I agree in the benefit of routine partial water changes to dilute pollution and maintain a healthy water chemistry. This is how nature renews fresh water with rain. I also wish to point out to any newcomers to the hobby that not doing partial water changes weekly may be the short path to failure and fish loss
. However, at least in part, I feel I need to take the middle of the road here.
I'm remembering my youth in the 60's and my mothers tank. She had a 5 gallon, tar sealed, slate bottom Metaframe tank. It had an incandescent tube light in the hood, a bubble up filter with carbon and floss, just enough gravel to cover the bottom. She always had floating plants (Anacharis I think) and there was always a layer of mulm on the bottom. She had a catfish (emerald cory), an anglefish, a pair of red velvet swordtails, some other fish I forget and a (mystery like) snail.
She topped off the tank for evaporation, but never did water changes. The fish in this tank seemed crowded, but were big and healthy and thrived for years.
Not all tanks are created equally. First lets consider or rule out the newer tank not yet cycled and the tanks newer than 6 months not yet established. Weekly water changes in these tanks is even more crucial. Now lets consider smaller tank, the unplanted tank, the over stocked tank, the overfed and/or the poorly maintained tank...
Compare these to the larger, well filtered, heavily planted tanks with a modest stock level.
Or just compare alone the very small tank to the very large tank.
There are so very many variables that affect water quality.
Consider for a moment the commercial aquariums with thousands or millions of gallons of water. Surely they do not do 50% weekly water changes...but they have very sophisticated ($$$) filtration and additive systems that purify and regenerate the water (ensuring sufficient minerals and trace elements).
At the end of the day, the volume and/or frequency of REQUIRED routine partial water changes must be relative to any untreated pollution in the water. In addition, we must replace used nutrients and trace elements lost to fish osmosis and plant usage.
In a larger, well filtered, well planted, established tank, with a modest stock level, this may only be a few gallons a week. In a small, unplanted, overstocked and/or overfed tank, this may mean up to 50% twice a week!
I find myself in a somewhat unique and poor situation with very high nitrates (60-80ppm) in my (country) home well water system. This is most likely the result of a 95 acre farmers field across the road that gets ample amounts of organic (manure) and chemical fertilizer. Larger water changes are simply counter productive for me.
I've experimented with many things to deal with high nitrates and better purify water and plan to write these experiments and experiences in a separate article. However, boiled all down, my greatest success has been tweaking filtration for greater water purity, adding more plants, using additives modestly and reducing weekly water changes to 5g in my 60g tank or about 8.3%.
This has been working for me, with crystal clear water for many, many months now and I believe it will continue to be even more successful into the future.

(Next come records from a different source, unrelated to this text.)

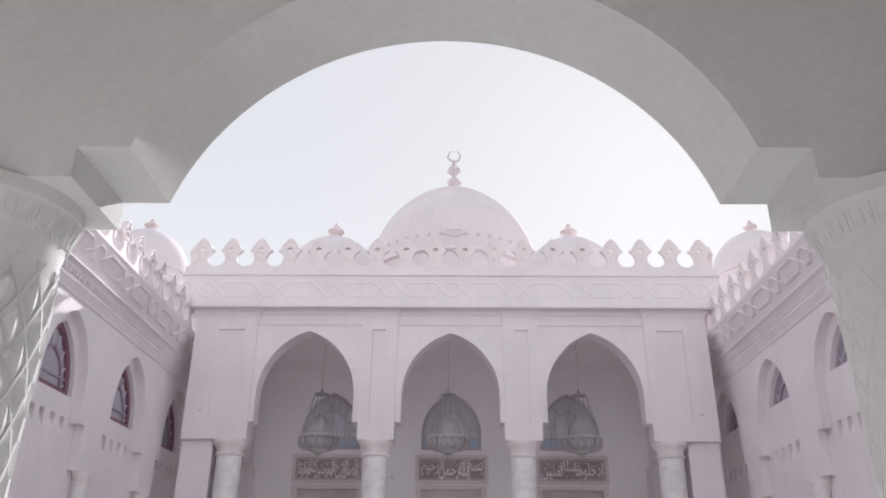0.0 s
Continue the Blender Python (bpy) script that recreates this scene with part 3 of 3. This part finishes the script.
FACE, RECESS, GLASS_AT = 7.85, 0.2, 0.4
CENTRES = [1.20, -2.32, -5.82, -9.32, -12.82]
# wings end early, out of view, so daylight reaches the slot beside the porch
W_LEDGE, W_FOOT, W_TOP, W_END = 5.0, 4.07, 8.5, 2.35
for s, where, sill in ((-1, "west", 5.50), (1, "east", 6.10)):
    plane = side(s * FACE)
    outline = [(W_END, W_FOOT)]
    slide, broad = (0.0, 1.0) if s < 0 else (-0.07, 1.08)
    for c in CENTRES:
        outline += [(c + 1.28, W_FOOT), (c + 1.28, W_LEDGE), (c + slide + broad, W_LEDGE)] + blunt_arch(c + slide, broad, 5.6, 7.17)
        outline += [(c + slide - broad, W_LEDGE), (c - 1.28, W_LEDGE), (c - 1.28, W_FOOT)]
    outline += [(-17.4, W_FOOT), (-17.4, W_TOP), (W_END, W_TOP)]
    wall = structure("wall_" + where, slab(bmesh.new(), plane, outline, [], -RECESS, 0.0), PLASTER, "white plastered wing wall with blind pointed arches", "wall")
    # flat outer ring sunk round each arch
    holes = []
    shift, wide = (0.0, 0.86) if s < 0 else (-0.20, 0.94)
    for c in CENTRES:
        holes.append(arch(c + shift, wide, 5.6, 6.96, 10, sill))
        for k in range(4):
            u = c - 0.66 + k * 0.44
            holes.append(rect(u - 0.1, u + 0.1, 4.73, 5.07))
    infill = part("infill", slab(bmesh.new(), plane, rect(-17.4, W_END, 0.02, W_TOP), holes, -0.48, -RECESS - 0.002), PLASTER, wall)
    for c in CENTRES:
        w = pointed_window("window_" + where, plane, c + shift, wide, 5.6, 6.96, sill, 0.36, MAROON if s < 0 else GREYWOOD,
                           "pointed window with a maroon frame in a white wing wall" if s < 0 else "low pointed window with grey tracery in a white wing wall",
                           0.13 if s < 0 else 0.03, (), (5.84,) if s < 0 else (), 0.66 if s < 0 else 0.78, DUSKWOOD if s < 0 else LILACWOOD,
                           8 if s < 0 else 5, WEST_PANE if s < 0 else SHADY_PANE)
        for k in range(4):
            u = c - 0.66 + k * 0.44
            bm = bmesh.new()
            p = [plane(a, b, d) for a in (u - 0.1, u + 0.1) for b, d in ((4.73, -0.206), (5.07, -0.34), (5.07, -0.46), (4.73, -0.46))]
            v = [bm.verts.new(q) for q in p]
            for f in ((0, 1, 2, 3), (4, 5, 6, 7), (0, 1, 5, 4), (1, 2, 6, 5), (2, 3, 7, 6), (3, 0, 4, 7)):
                bm.faces.new([v[i] for i in f])
            part("slot_back", bm, PLASTER, infill)
    # cornice, dentils and frieze
    lean = lambda u, v, w: plane(u, v, w + 0.105 + (v - 7.93) * 0.49)
    cor = structure("cornice_" + where, bar(bmesh.new(), lean, -17.39, 1.35, 7.93, 8.64, -0.102, 0.0), STUCCO, "outward leaning white frieze under the parapet of the wing", "cornice")
    part("strapwork", weave(bmesh.new(), lean, -16.11, 1.30, 8.20, 8.50, 1.71, -0.004, 0.055, 0.055, -16.11, True), CARVED, cor, "raised interlaced hexagon bands")
    for z0, z1, out in ((7.895, 7.93, 0.285), (8.642, 8.67, 0.458)):
        part("moulding", bar(bmesh.new(), plane, -17.39, 1.0, z0, z1, 0.0, out), PLASTER, cor)
    part("bed_moulding", sweep(bmesh.new(), plane, -17.39, 1.6, [(7.39, 0.0), (7.395, 0.025), (7.41, 0.035), (7.43, 0.038), (7.47, 0.055), (7.53, 0.09), (7.58, 0.115), (7.585, 0.135), (7.655, 0.145), (7.66, 0.10), (7.79, 0.10), (7.79, 0.0)]), PLASTER, cor)
    part("cove", sweep(bmesh.new(), plane, -17.39, 1.6, [(7.79, 0.0), (7.79, 0.165), (7.82, 0.17), (7.85, 0.19), (7.875, 0.225), (7.895, 0.27), (7.895, 0.0)]), PLASTER, cor)
    bm = bmesh.new()
    for k in range(140):
        bar(bm, plane, -17.3 + k * 0.13, -17.3 + k * 0.13 + 0.075, 7.668, 7.788, 0.10, 0.16)
    tagged(part("dentils", bm, CARVED, cor), kind="stuff")
    par = structure("parapet_" + where, bar(bmesh.new(), plane, -17.39, 1.5, 8.67, 8.74, 0.13, 0.43), PLASTER, "white wing parapet carrying pierced lily merlons", "parapet")
    for k in range(-14, 9):
        y = (-6.69 if s < 0 else -5.98) + k * 0.81
        if -17.2 < y < 1.0:
            merlon(MERLON_SIDE[s], par, s * (FACE - 0.33), y, 8.74, -90 * s)
    # roof, room and far wall of the wing
    structure("roof_" + where, box(bmesh.new(), min(s * 7.9, s * 13), max(s * 7.9, s * 13), -17.4, W_END, 8.3, 8.5), ROOF, "flat roof of the wing", "roof")
    structure("wall_outer_" + where, box(bmesh.new(), min(s * 13, s * 13.3), max(s * 13, s * 13.3), -17.4, W_END, 0.0, 8.9), PLASTER, "plain white outer wall of the wing", "wall")
    structure("floor_" + where, box(bmesh.new(), min(s * 8.34, s * 13), max(s * 8.34, s * 13), -17.4, W_END, 4.0, 4.2), PAVE, "upper floor of the wing", "floor")
    structure("wall_end_" + where, box(bmesh.new(), min(s * 8.05, s * 13.3), max(s * 8.05, s * 13.3), W_END, W_END + 0.25, 0.0, 8.5), PLASTER, "plain white end wall of the wing beside the passage", "wall")
    for i, c in enumerate(CENTRES[:-1]):
        column_at = c - 1.77
        if i == 0:
            first_wing = column(s * (FACE + 0.08), column_at, 0.02, W_FOOT, 0.17, 0.23, 0.3, "columns of the " + where + " wing", "round pale marble wall column of the wing")
        else:
            copy_thing(first_wing, Matrix.Translation((s * (FACE + 0.08), column_at, 0.02)))

# prayer hall behind
for s in (-1, 1):
    x0, x1 = sorted((s * 15.2, s * 15.5))
    structure("wall_hall_side", box(bmesh.new(), x0, x1, 5.5, 24.0, 0, 9.275), PLASTER, "plain side wall of the prayer hall", "wall")
    x0, x1 = sorted((s * 7.86, s * 15.5))
    structure("wall_hall_front", box(bmesh.new(), x0, x1, 5.16, 5.5, 0, 9.275), PLASTER, "plain front wall of the prayer hall beside the wings", "wall")
structure("wall_hall_back", box(bmesh.new(), -15.5, 15.5, 24.0, 24.3, 0, 9.275), PLASTER, "plain back wall of the prayer hall", "wall")
structure("floor_hall", box(bmesh.new(), -15.2, 15.2, 5.62, 24.0, 0, 0.03), PAVE, "prayer hall floor", "floor")

# ---- entrance arcade round the camera ----
A_FRONT, A_BACK, A_LEDGE, A_FOOT, BAY = -17.40, -18.045, 3.768, 3.59, 4.86


def near_arch(c):
    """Low round arch, from the right foot to the left one."""
    r, zc = 1.7225, 3.2475
    a0 = math.asin((A_LEDGE - zc) / r)
    right = [(r * math.cos(a0 + (math.pi / 2 - a0) * k / 28), zc + r * math.sin(a0 + (math.pi / 2 - a0) * k / 28)) for k in range(29)]
    right[-1] = (0.0, zc + r)
    return [(c + u, v) for u, v in right] + [(c - u, v) for u, v in reversed(right[:-1])]


outline = [(-12.0, A_FOOT)]
for c in (-BAY, 0.03, BAY):
    outline += [(c - 1.92, A_FOOT), (c - 1.92, A_LEDGE)] + list(reversed(near_arch(c))) + [(c + 1.92, A_LEDGE), (c + 1.92, A_FOOT)]
outline += [(12.0, A_FOOT), (12.0, 7.6), (-12.0, 7.6)]
wall_south = structure("wall_south", slab(bmesh.new(), front(A_FRONT), outline, [], 0.0, A_FRONT - A_BACK), GREYPLASTER,
                       "white plastered entrance arcade with a low arch", "wall")
near = column(-2.46, -17.72, 0.02, A_FOOT, 0.39, 0.47, 0.44, "columns of the entrance arcade", "thick round white column with low lattice carving and carved capital", carved=True, stone=GREYPLASTER, lattice=1.0)
copy_thing(near, Matrix.Translation((-7.29, -17.72, 0.02)))
plain_near = column(2.50, -17.72, 0.02, A_FOOT, 0.39, 0.47, 0.44, "columns of the entrance arcade", "thick round white column with low lattice carving and carved capital", carved=True, stone=GREYPLASTER, lattice=0.25)
for x in (7.29,):
    copy_thing(plain_near, Matrix.Translation((x, -17.72, 0.02)))
for s in (-1, 1):
    x0, x1 = sorted((s * 8.4, s * 12.0))
    structure("wall_arcade_end", box(bmesh.new(), x0, x1, A_BACK + 0.02, A_FRONT - 0.02, 0.0, A_FOOT), GREYPLASTER, "plain white end of the entrance arcade", "wall")
    x0, x1 = sorted((s * 11.7, s * 12.0))
    structure("wall_gallery_side", box(bmesh.new(), x0, x1, -22.8, A_BACK, 0.0, 6.2), GREYPLASTER, "plain white side wall of the gallery", "wall")
# wall behind the camera, moved near so sunlight bounces onto the arch wall
structure("wall_gallery_back", box(bmesh.new(), -12.0, 12.0, -23.1, -22.8, 0.0, 6.5), GREYPLASTER, "plain white back wall of the gallery", "wall")
structure("ceiling_gallery", box(bmesh.new(), -12.0, 12.0, -22.8, A_BACK, 6.2, 6.5), GREYPLASTER, "plain white gallery ceiling", "ceiling")
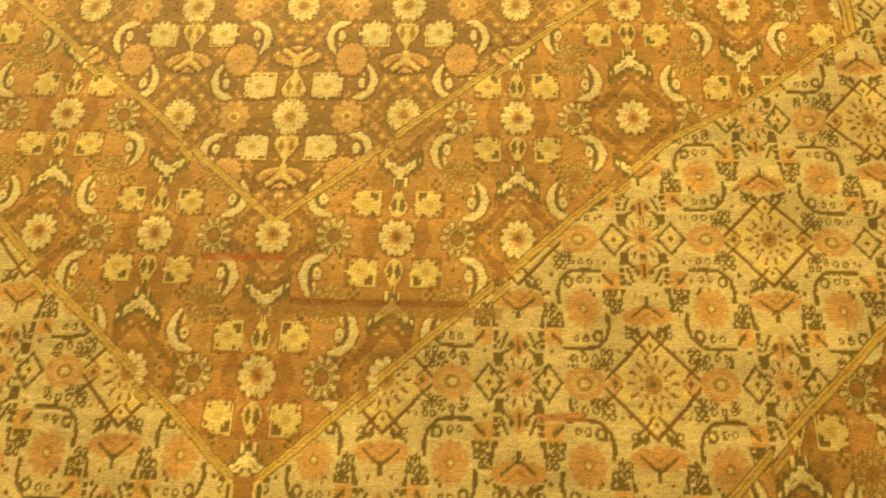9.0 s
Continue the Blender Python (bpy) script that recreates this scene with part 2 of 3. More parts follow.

Finally, some have suggested that the aquarium is a closed system that can't be managed as well as nature. Although I agree that we may be missing some key life forms that would [even] better purify water, we also don't have torrential rains that that muddy the water or runoff from agriculture, landfills and chemical plants, etc. Instead, we have a lab experiment where we can control the inputs and strive for very pure, healthy water chemistry.
Disclaimer: For the average aquarium, in addition to sound tank/filter maintenance and proper feeding, I simply must recommend a 25% to 50% weekly water change as the best way to ensure a healthy, consistent water chemistry for your fish.
If you don't manage the litter box, the cat is gonna pee on the sofa!